TASK OBJECTIVE — Return only the lines running from the line that holds "curve.update()" to the line that holds "setattr(scene.view_settings, path, value)", including both.

RAW DATA —
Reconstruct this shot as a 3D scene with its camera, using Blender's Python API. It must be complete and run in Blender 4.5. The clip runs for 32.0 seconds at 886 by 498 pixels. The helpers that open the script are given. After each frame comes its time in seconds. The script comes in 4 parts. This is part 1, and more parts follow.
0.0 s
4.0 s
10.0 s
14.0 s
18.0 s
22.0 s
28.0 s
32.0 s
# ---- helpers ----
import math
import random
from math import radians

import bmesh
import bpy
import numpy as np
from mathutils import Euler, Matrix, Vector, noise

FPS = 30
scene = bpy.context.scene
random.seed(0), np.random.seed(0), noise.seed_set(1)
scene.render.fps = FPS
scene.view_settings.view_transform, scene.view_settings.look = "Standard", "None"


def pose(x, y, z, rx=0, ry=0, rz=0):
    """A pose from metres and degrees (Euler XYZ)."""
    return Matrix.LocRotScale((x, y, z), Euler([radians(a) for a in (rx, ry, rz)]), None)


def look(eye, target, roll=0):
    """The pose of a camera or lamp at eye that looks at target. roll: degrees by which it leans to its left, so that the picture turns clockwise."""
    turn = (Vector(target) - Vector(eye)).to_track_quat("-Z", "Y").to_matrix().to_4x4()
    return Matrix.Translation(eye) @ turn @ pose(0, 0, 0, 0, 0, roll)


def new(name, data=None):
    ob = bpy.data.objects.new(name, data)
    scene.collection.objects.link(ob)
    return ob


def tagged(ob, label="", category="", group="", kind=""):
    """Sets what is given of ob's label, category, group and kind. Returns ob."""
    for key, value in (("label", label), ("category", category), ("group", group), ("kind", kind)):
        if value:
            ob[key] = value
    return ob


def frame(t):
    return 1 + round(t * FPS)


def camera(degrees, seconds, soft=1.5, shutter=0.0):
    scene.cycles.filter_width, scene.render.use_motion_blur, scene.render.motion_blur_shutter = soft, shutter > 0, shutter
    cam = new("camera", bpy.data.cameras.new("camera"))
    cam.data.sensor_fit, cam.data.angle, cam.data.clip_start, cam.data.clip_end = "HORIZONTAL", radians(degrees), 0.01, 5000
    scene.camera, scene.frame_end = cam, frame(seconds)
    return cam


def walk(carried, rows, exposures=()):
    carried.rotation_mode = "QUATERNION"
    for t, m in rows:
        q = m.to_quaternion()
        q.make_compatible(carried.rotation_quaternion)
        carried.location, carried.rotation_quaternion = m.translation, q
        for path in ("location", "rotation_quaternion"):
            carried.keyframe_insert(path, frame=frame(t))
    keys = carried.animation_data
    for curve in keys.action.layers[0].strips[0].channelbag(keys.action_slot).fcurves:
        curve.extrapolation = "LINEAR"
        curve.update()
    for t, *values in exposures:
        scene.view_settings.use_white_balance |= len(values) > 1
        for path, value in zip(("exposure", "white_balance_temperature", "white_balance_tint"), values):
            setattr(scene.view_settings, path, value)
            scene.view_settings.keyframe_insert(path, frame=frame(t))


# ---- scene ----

RESULT OF THE TASK —
        curve.update()
    for t, *values in exposures:
        scene.view_settings.use_white_balance |= len(values) > 1
        for path, value in zip(("exposure", "white_balance_temperature", "white_balance_tint"), values):
            setattr(scene.view_settings, path, value)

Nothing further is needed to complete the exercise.